80 Jahre sind es her, seit die Weltgeschichte nachts auf ein kleines Schweizer Dorf stürzte. Weil dabei niemand zu Schaden kam, will man feiern. Am kommenden Sonntag soll ein «Bomberfest» steigen. Die Festrede halten wird einer, der mit dem Seeland und dem Militär vertraut ist – alt Bundesrat Samuel Schmid: «Es ist berührend. Ich habe Jahrgang 1947 und damit die Gnade des Nachkriegsgeborenen. Aber ich habe als Jugendlicher von den Eltern und den Grosseltern noch unmittelbar mitbekommen, was Krieg bedeutet.»
Der ehemalige Verteidigungsminister steht an jenem Morgen auf dem geschichtsträchtigen Acker in Golaten und sinniert, was er am Sonntag sagen könnte. «Man hat leider keinen schöneren Namen als ‹Bomberfest› gefunden. Man kann das unterschiedlich interpretieren. Doch die Dorfbewohner meinen es sicher nicht martialisch. Als ein britischer Bomber mitten im Krieg hier «z'Bode isch cho» war das natürlich ein grosses Ereignis. Und die Besatzung war unterwegs, einen Beitrag zu leisten gegen Hitler und damit auch für die Schweiz.»
Als die Lancaster-Maschine in Golaten «z'Bode isch cho», kam niemand ums Leben. Aber unbeschädigt blieb die Besatzung nicht. Nach der Rückkehr nach England habe ihr Vater ein Leben lang nie über diesen Einsatz gesprochen, erzählt seine Tochter auf der Parkbank in London mitten im Abendverkehr.
Mein Vater erzählte mir erst kurz vor seinem Tod im Alter von 96 Jahren, dass er jede Nacht von diesem Absturz geträumt hat.

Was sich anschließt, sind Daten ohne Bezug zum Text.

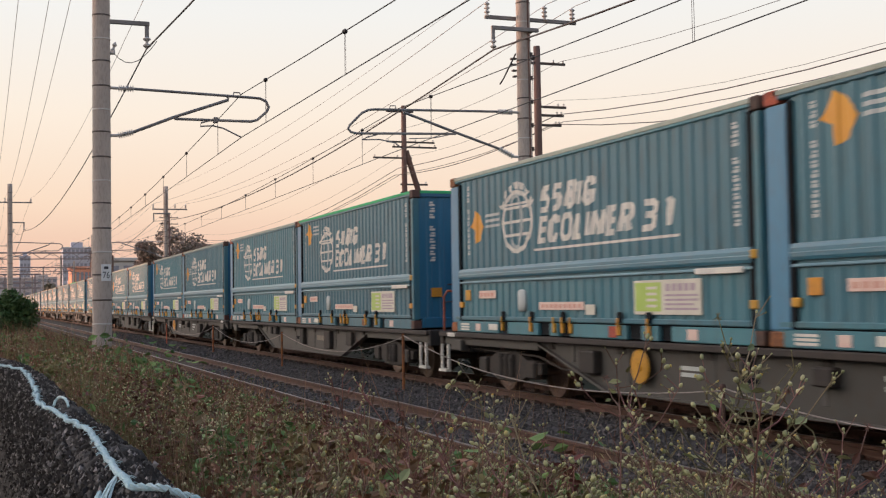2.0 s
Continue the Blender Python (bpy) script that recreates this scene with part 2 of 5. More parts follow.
def build_ground():
    xs = [-3000, -1500, -800, -500, -350] + [-260 + 10 * i for i in range(18)] + [-85 + 1.5 * i for i in range(40)] + [-25 + 0.6 * i for i in range(60)] + [12, 15, 20, 40, 80, 200, 600, 1500, 3000]
    ys = [-3000, -1000, -300, -100, -50, -25, -12, -8] + [-6 + 0.5 * i for i in range(18)] + [3.2, 3.6, 4.2, 5.4, 7, 9, 10.8, 11.2, 12, 14, 17, 22, 30, 45, 80, 200, 600, 1500, 3000]
    verts = [(x, y, height(x, y)) for x in xs for y in ys]
    n = len(ys)
    faces = [(i * n + j, (i + 1) * n + j, (i + 1) * n + j + 1, i * n + j + 1) for i in range(len(xs) - 1) for j in range(n - 1)]
    ob = mesh_arrays("ground", verts, faces, "soil")
    ob.data.polygons.foreach_set("use_smooth", [True] * len(faces))
    tagged(ob, "weedy brown soil beside and beyond the railway", "ground", kind="structure")


def build_bed():
    prof = [(3.75, -0.36), (4.25, -0.20), (4.6, -0.175), (6.3, -0.175), (7.25, -0.12), (8.2, -0.175), (9.95, -0.175), (10.5, -0.19), (11.3, -0.36)]
    xs = [-620 + 6 * i for i in range(93)] + [-60 + 0.8 * i for i in range(88)] + [14, 30, 60]
    verts = [(x, y, z + 0.025 * noise.noise(Vector((x * 1.1, y * 2, 1)))) for x in xs for y, z in prof]
    n = len(prof)
    faces = [(i * n + j, (i + 1) * n + j, (i + 1) * n + j + 1, i * n + j + 1) for i in range(len(xs) - 1) for j in range(n - 1)]
    tagged(mesh_arrays("ballast_bed", verts, faces, "bed"), "dark crushed-stone ballast bed under two tracks", "ballast", kind="structure")


def rail_profile():
    half = [(0.063, -0.153), (0.063, -0.143), (0.016, -0.125), (0.0085, -0.11), (0.0085, -0.05), (0.030, -0.038), (0.0325, -0.006), (0.027, -0.0005)]
    return half + [(-a, b) for a, b in half[::-1]]


def build_rails():
    for t in TRACKS:
        for s in (-1, 1):
            th = thing("rail", "rust-brown steel rail with a worn bright head", "rail", "running rails", "structure")
            th.location = (0, t + s * 0.566, 0)
            bm = bmesh.new()
            p = rail_profile()
            a = [bm.verts.new((-620, y, z)) for y, z in p]
            b = [bm.verts.new((60, y, z)) for y, z in p]
            for i in range(len(p)):
                bm.faces.new((a[i], a[(i + 1) % len(p)], b[(i + 1) % len(p)], b[i]))
            part("rail_web", bm, "rail_side", th)
            bm = bmesh.new()
            box(bm, -620, 60, -0.024, 0.024, -0.004, 0.0015)
            part("rail_head", bm, "rail_top", th, "worn shiny rail head")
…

Wenn im Fernsehen ein Kriegsfilm ausgestrahlt wurde, habe er sich abgewendet und den Raum verlassen, erzählt Sophie. «Heute würde man wohl von einer posttraumatischen Belastungsstörung sprechen. Diese Männer waren alle zwischen 18 und 22 Jahren alt. Sie haben Bomben auf Städte abgeworfen, wurden beschossen und verletzt. Mein Vater erzählte mir erst kurz vor seinem Tod im Alter von 96 Jahren, dass er jede Nacht von diesem Absturz geträumt hat.»
Gedenken an umstrittene Bombardements
Ein Steinwurf entfernt steht im Green Park das «Bomber Command Memorial». In einer schlichten Zeremonie wird hier jedes Jahr im November den 60'000 alliierten Bomberbesatzungen gedacht, die von ihren Einsätzen nicht mehr zurückgekehrt sind, aber ebenso den schätzungsweise 400'000 zivilen Opfern der Bombardements, deren Nutzen militärisch und moralisch bis heute umstritten ist.
Walter Blott ist nie an die Absturzstelle nach Golaten zurückgekehrt. Seine Tochter wird dagegen am kommenden Sonntag in die Schweiz reisen und jenen Acker aufsuchen, wo der Nachtflug ihres Vaters vor 80 Jahren endete.